# What you will do
Each entry that follows is to be retyped exactly. Pictures do not belong in the copy.

— start of Listing —

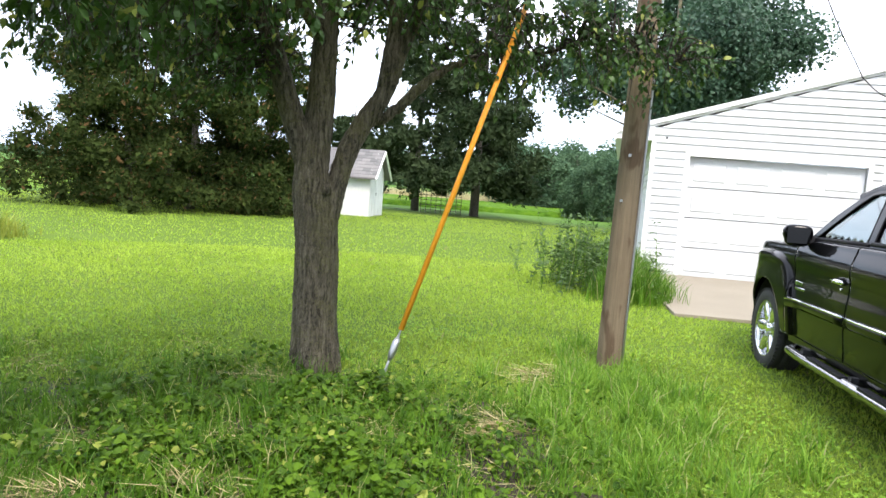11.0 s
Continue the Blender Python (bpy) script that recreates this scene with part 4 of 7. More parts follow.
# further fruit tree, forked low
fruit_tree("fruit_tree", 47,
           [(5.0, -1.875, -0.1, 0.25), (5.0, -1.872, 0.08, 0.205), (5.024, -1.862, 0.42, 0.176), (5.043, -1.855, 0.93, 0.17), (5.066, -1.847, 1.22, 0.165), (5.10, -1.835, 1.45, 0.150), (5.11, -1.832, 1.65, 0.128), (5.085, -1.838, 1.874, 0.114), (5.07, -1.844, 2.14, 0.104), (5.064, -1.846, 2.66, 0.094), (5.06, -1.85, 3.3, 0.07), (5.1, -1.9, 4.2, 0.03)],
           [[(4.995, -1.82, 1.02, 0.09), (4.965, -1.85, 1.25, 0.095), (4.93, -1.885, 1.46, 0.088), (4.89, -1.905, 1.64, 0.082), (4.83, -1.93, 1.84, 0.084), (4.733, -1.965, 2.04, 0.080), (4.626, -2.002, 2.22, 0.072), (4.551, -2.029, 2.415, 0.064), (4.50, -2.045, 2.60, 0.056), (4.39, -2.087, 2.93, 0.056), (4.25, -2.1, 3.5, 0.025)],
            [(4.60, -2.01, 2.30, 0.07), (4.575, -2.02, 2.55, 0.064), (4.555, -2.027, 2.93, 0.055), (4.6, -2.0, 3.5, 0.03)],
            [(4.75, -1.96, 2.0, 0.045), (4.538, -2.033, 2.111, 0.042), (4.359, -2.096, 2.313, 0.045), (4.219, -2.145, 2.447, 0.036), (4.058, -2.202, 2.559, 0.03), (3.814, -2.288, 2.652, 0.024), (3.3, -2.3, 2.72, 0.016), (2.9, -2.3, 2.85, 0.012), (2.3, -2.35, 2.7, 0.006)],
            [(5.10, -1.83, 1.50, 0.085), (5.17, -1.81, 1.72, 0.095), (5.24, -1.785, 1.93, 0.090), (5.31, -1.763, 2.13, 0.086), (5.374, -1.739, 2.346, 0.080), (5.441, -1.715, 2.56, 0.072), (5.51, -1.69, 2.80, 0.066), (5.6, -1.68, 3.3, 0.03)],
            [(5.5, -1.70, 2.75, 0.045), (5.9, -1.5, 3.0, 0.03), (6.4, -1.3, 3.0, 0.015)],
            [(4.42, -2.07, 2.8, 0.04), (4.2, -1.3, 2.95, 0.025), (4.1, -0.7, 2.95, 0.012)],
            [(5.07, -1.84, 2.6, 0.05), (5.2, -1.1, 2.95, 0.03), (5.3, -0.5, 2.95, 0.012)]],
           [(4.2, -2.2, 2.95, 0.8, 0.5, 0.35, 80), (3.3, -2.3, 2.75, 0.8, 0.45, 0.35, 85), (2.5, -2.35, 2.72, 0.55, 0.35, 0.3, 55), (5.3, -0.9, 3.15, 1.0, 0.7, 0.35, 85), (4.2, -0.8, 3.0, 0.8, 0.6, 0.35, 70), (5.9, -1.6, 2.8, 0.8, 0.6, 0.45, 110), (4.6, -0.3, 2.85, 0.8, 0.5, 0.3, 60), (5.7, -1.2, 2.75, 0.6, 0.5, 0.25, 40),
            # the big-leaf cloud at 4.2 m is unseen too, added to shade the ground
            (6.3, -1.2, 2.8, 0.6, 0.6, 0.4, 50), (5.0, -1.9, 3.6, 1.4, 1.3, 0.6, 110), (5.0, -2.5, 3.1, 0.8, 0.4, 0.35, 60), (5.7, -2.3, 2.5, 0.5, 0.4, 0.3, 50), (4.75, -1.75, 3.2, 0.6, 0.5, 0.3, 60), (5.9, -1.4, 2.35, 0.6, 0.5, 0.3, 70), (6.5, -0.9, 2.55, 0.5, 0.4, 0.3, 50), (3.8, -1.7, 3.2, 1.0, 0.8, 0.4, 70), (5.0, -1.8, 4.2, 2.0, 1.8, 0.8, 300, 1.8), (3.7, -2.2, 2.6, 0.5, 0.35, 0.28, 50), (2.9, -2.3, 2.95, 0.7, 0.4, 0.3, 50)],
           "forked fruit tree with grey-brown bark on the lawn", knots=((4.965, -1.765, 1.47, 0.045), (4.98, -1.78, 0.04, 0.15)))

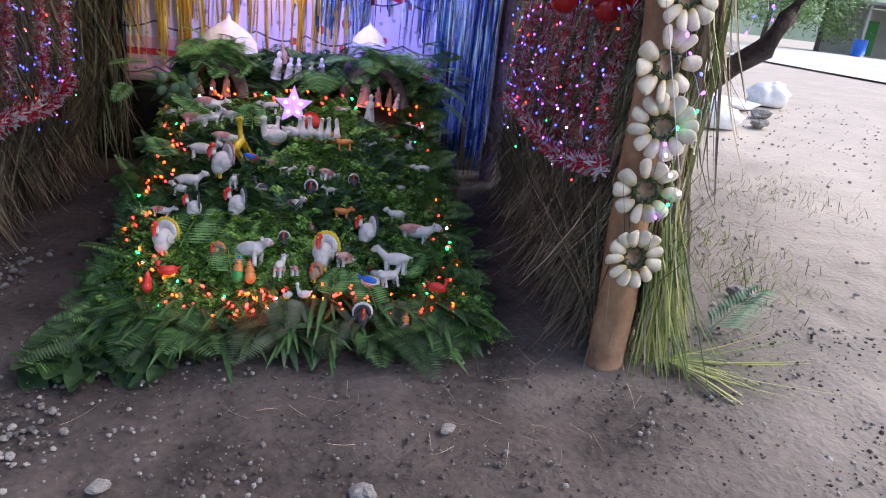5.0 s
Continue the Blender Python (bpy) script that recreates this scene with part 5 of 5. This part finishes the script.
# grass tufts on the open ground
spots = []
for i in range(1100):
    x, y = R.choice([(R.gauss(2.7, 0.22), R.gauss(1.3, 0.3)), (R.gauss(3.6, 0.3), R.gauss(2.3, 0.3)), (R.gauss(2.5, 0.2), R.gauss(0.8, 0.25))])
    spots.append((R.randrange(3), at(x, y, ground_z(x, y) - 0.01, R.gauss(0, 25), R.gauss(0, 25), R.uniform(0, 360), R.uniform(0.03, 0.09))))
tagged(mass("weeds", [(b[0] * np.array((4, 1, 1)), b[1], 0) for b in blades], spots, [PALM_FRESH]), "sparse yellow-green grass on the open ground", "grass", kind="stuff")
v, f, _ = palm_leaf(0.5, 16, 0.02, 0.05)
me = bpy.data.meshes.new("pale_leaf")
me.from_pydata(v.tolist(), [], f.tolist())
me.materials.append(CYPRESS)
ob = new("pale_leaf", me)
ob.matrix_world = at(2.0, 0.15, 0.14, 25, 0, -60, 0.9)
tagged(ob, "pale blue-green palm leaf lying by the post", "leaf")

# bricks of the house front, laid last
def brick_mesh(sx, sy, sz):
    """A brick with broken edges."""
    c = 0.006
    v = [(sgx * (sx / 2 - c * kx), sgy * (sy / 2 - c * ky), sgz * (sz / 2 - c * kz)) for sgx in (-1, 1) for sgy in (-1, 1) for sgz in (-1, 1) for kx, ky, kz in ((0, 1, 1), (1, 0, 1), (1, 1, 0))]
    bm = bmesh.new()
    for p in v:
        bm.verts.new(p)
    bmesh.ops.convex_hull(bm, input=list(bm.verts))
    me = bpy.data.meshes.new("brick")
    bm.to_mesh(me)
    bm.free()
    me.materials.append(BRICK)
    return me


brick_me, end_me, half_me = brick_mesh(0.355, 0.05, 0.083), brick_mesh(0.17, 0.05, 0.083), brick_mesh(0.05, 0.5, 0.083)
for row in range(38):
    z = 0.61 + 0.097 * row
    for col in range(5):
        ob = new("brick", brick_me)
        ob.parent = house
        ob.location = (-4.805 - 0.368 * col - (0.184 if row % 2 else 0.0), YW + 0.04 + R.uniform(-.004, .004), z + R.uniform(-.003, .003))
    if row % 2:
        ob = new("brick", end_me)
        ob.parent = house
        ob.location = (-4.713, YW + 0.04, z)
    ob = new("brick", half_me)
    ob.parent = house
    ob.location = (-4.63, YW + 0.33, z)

— end of Listing —

# Complete response
11.0 s
Continue the Blender Python (bpy) script that recreates this scene with part 4 of 7. More parts follow.
# further fruit tree, forked low
fruit_tree("fruit_tree", 47,
           [(5.0, -1.875, -0.1, 0.25), (5.0, -1.872, 0.08, 0.205), (5.024, -1.862, 0.42, 0.176), (5.043, -1.855, 0.93, 0.17), (5.066, -1.847, 1.22, 0.165), (5.10, -1.835, 1.45, 0.150), (5.11, -1.832, 1.65, 0.128), (5.085, -1.838, 1.874, 0.114), (5.07, -1.844, 2.14, 0.104), (5.064, -1.846, 2.66, 0.094), (5.06, -1.85, 3.3, 0.07), (5.1, -1.9, 4.2, 0.03)],
           [[(4.995, -1.82, 1.02, 0.09), (4.965, -1.85, 1.25, 0.095), (4.93, -1.885, 1.46, 0.088), (4.89, -1.905, 1.64, 0.082), (4.83, -1.93, 1.84, 0.084), (4.733, -1.965, 2.04, 0.080), (4.626, -2.002, 2.22, 0.072), (4.551, -2.029, 2.415, 0.064), (4.50, -2.045, 2.60, 0.056), (4.39, -2.087, 2.93, 0.056), (4.25, -2.1, 3.5, 0.025)],
            [(4.60, -2.01, 2.30, 0.07), (4.575, -2.02, 2.55, 0.064), (4.555, -2.027, 2.93, 0.055), (4.6, -2.0, 3.5, 0.03)],
            [(4.75, -1.96, 2.0, 0.045), (4.538, -2.033, 2.111, 0.042), (4.359, -2.096, 2.313, 0.045), (4.219, -2.145, 2.447, 0.036), (4.058, -2.202, 2.559, 0.03), (3.814, -2.288, 2.652, 0.024), (3.3, -2.3, 2.72, 0.016), (2.9, -2.3, 2.85, 0.012), (2.3, -2.35, 2.7, 0.006)],
            [(5.10, -1.83, 1.50, 0.085), (5.17, -1.81, 1.72, 0.095), (5.24, -1.785, 1.93, 0.090), (5.31, -1.763, 2.13, 0.086), (5.374, -1.739, 2.346, 0.080), (5.441, -1.715, 2.56, 0.072), (5.51, -1.69, 2.80, 0.066), (5.6, -1.68, 3.3, 0.03)],
            [(5.5, -1.70, 2.75, 0.045), (5.9, -1.5, 3.0, 0.03), (6.4, -1.3, 3.0, 0.015)],
            [(4.42, -2.07, 2.8, 0.04), (4.2, -1.3, 2.95, 0.025), (4.1, -0.7, 2.95, 0.012)],
            [(5.07, -1.84, 2.6, 0.05), (5.2, -1.1, 2.95, 0.03), (5.3, -0.5, 2.95, 0.012)]],
           [(4.2, -2.2, 2.95, 0.8, 0.5, 0.35, 80), (3.3, -2.3, 2.75, 0.8, 0.45, 0.35, 85), (2.5, -2.35, 2.72, 0.55, 0.35, 0.3, 55), (5.3, -0.9, 3.15, 1.0, 0.7, 0.35, 85), (4.2, -0.8, 3.0, 0.8, 0.6, 0.35, 70), (5.9, -1.6, 2.8, 0.8, 0.6, 0.45, 110), (4.6, -0.3, 2.85, 0.8, 0.5, 0.3, 60), (5.7, -1.2, 2.75, 0.6, 0.5, 0.25, 40),
            # the big-leaf cloud at 4.2 m is unseen too, added to shade the ground
            (6.3, -1.2, 2.8, 0.6, 0.6, 0.4, 50), (5.0, -1.9, 3.6, 1.4, 1.3, 0.6, 110), (5.0, -2.5, 3.1, 0.8, 0.4, 0.35, 60), (5.7, -2.3, 2.5, 0.5, 0.4, 0.3, 50), (4.75, -1.75, 3.2, 0.6, 0.5, 0.3, 60), (5.9, -1.4, 2.35, 0.6, 0.5, 0.3, 70), (6.5, -0.9, 2.55, 0.5, 0.4, 0.3, 50), (3.8, -1.7, 3.2, 1.0, 0.8, 0.4, 70), (5.0, -1.8, 4.2, 2.0, 1.8, 0.8, 300, 1.8), (3.7, -2.2, 2.6, 0.5, 0.35, 0.28, 50), (2.9, -2.3, 2.95, 0.7, 0.4, 0.3, 50)],
           "forked fruit tree with grey-brown bark on the lawn", knots=((4.965, -1.765, 1.47, 0.045), (4.98, -1.78, 0.04, 0.15)))

5.0 s
Continue the Blender Python (bpy) script that recreates this scene with part 5 of 5. This part finishes the script.
# grass tufts on the open ground
spots = []
for i in range(1100):
    x, y = R.choice([(R.gauss(2.7, 0.22), R.gauss(1.3, 0.3)), (R.gauss(3.6, 0.3), R.gauss(2.3, 0.3)), (R.gauss(2.5, 0.2), R.gauss(0.8, 0.25))])
    spots.append((R.randrange(3), at(x, y, ground_z(x, y) - 0.01, R.gauss(0, 25), R.gauss(0, 25), R.uniform(0, 360), R.uniform(0.03, 0.09))))
tagged(mass("weeds", [(b[0] * np.array((4, 1, 1)), b[1], 0) for b in blades], spots, [PALM_FRESH]), "sparse yellow-green grass on the open ground", "grass", kind="stuff")
v, f, _ = palm_leaf(0.5, 16, 0.02, 0.05)
me = bpy.data.meshes.new("pale_leaf")
me.from_pydata(v.tolist(), [], f.tolist())
me.materials.append(CYPRESS)
ob = new("pale_leaf", me)
ob.matrix_world = at(2.0, 0.15, 0.14, 25, 0, -60, 0.9)
tagged(ob, "pale blue-green palm leaf lying by the post", "leaf")

# bricks of the house front, laid last
def brick_mesh(sx, sy, sz):
    """A brick with broken edges."""
    c = 0.006
    v = [(sgx * (sx / 2 - c * kx), sgy * (sy / 2 - c * ky), sgz * (sz / 2 - c * kz)) for sgx in (-1, 1) for sgy in (-1, 1) for sgz in (-1, 1) for kx, ky, kz in ((0, 1, 1), (1, 0, 1), (1, 1, 0))]
    bm = bmesh.new()
    for p in v:
        bm.verts.new(p)
    bmesh.ops.convex_hull(bm, input=list(bm.verts))
    me = bpy.data.meshes.new("brick")
    bm.to_mesh(me)
    bm.free()
    me.materials.append(BRICK)
    return me


brick_me, end_me, half_me = brick_mesh(0.355, 0.05, 0.083), brick_mesh(0.17, 0.05, 0.083), brick_mesh(0.05, 0.5, 0.083)
for row in range(38):
    z = 0.61 + 0.097 * row
    for col in range(5):
        ob = new("brick", brick_me)
        ob.parent = house
        ob.location = (-4.805 - 0.368 * col - (0.184 if row % 2 else 0.0), YW + 0.04 + R.uniform(-.004, .004), z + R.uniform(-.003, .003))
    if row % 2:
        ob = new("brick", end_me)
        ob.parent = house
        ob.location = (-4.713, YW + 0.04, z)
    ob = new("brick", half_me)
    ob.parent = house
    ob.location = (-4.63, YW + 0.33, z)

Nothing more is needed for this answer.